** Start of Information given **

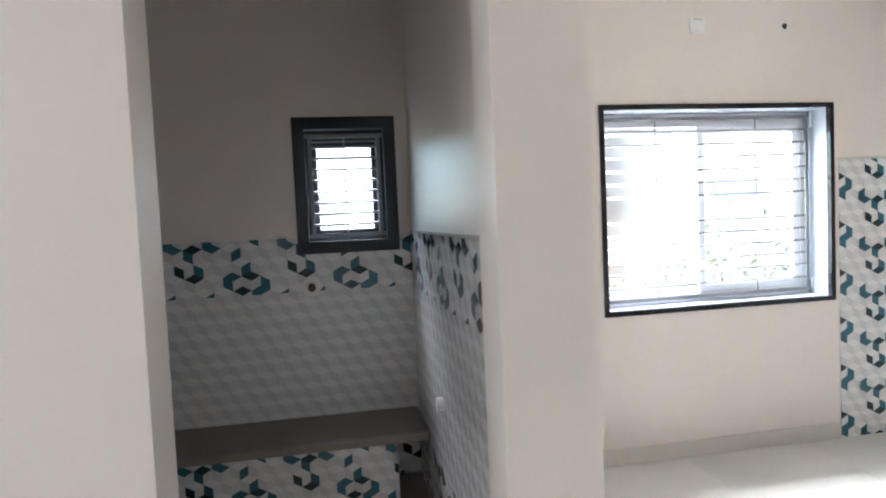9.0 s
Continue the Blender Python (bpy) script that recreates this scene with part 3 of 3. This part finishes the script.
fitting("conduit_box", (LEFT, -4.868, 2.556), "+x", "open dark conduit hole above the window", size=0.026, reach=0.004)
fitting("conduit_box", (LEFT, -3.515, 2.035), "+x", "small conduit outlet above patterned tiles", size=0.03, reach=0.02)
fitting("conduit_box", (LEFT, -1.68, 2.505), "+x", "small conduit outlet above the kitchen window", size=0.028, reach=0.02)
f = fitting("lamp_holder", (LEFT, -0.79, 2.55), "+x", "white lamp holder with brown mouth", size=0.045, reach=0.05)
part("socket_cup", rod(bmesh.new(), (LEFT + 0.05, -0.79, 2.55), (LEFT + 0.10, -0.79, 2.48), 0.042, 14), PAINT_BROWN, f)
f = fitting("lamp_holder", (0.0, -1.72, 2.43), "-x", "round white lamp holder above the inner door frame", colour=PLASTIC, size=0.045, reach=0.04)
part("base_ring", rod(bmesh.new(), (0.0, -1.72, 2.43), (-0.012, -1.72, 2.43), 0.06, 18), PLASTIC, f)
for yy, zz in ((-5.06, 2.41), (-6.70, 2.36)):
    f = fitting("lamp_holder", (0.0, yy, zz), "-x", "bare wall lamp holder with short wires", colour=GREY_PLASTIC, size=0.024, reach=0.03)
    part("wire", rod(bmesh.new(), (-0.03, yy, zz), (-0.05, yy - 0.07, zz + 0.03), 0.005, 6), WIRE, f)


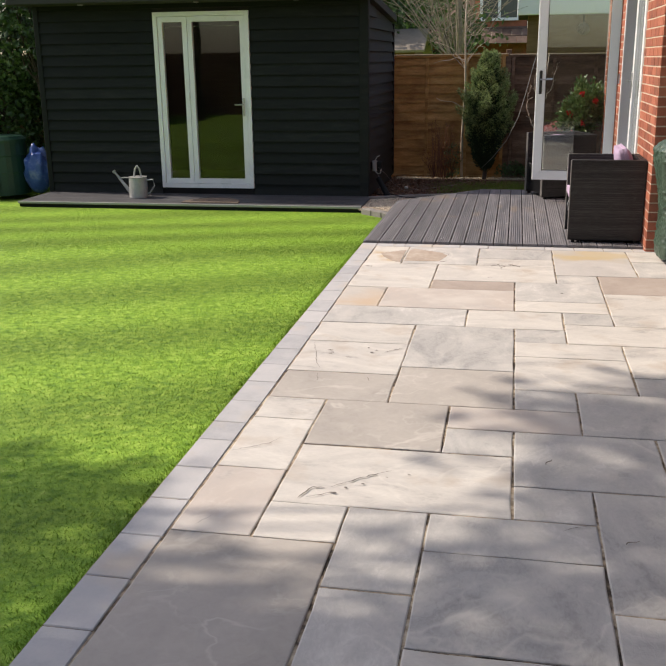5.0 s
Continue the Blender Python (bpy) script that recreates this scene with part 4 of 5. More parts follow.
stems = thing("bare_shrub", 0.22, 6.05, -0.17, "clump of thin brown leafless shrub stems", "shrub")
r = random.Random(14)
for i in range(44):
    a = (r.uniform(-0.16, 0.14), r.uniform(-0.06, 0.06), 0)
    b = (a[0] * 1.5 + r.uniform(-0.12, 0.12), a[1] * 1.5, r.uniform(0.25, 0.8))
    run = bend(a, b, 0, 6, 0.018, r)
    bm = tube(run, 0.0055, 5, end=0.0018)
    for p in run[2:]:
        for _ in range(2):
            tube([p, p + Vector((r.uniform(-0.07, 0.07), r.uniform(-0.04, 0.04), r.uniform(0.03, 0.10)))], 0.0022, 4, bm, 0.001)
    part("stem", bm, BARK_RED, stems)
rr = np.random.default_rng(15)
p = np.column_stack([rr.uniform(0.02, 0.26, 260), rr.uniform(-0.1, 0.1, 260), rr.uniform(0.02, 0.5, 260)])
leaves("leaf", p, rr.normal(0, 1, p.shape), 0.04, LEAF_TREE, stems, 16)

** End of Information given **

### Written problem
Print the line containing "More parts follow." and every line after it to the end of the records above, exactly as written, and nothing else.

### Written answer
Continue the Blender Python (bpy) script that recreates this scene with part 4 of 5. More parts follow.
stems = thing("bare_shrub", 0.22, 6.05, -0.17, "clump of thin brown leafless shrub stems", "shrub")
r = random.Random(14)
for i in range(44):
    a = (r.uniform(-0.16, 0.14), r.uniform(-0.06, 0.06), 0)
    b = (a[0] * 1.5 + r.uniform(-0.12, 0.12), a[1] * 1.5, r.uniform(0.25, 0.8))
    run = bend(a, b, 0, 6, 0.018, r)
    bm = tube(run, 0.0055, 5, end=0.0018)
    for p in run[2:]:
        for _ in range(2):
            tube([p, p + Vector((r.uniform(-0.07, 0.07), r.uniform(-0.04, 0.04), r.uniform(0.03, 0.10)))], 0.0022, 4, bm, 0.001)
    part("stem", bm, BARK_RED, stems)
rr = np.random.default_rng(15)
p = np.column_stack([rr.uniform(0.02, 0.26, 260), rr.uniform(-0.1, 0.1, 260), rr.uniform(0.02, 0.5, 260)])
leaves("leaf", p, rr.normal(0, 1, p.shape), 0.04, LEAF_TREE, stems, 16)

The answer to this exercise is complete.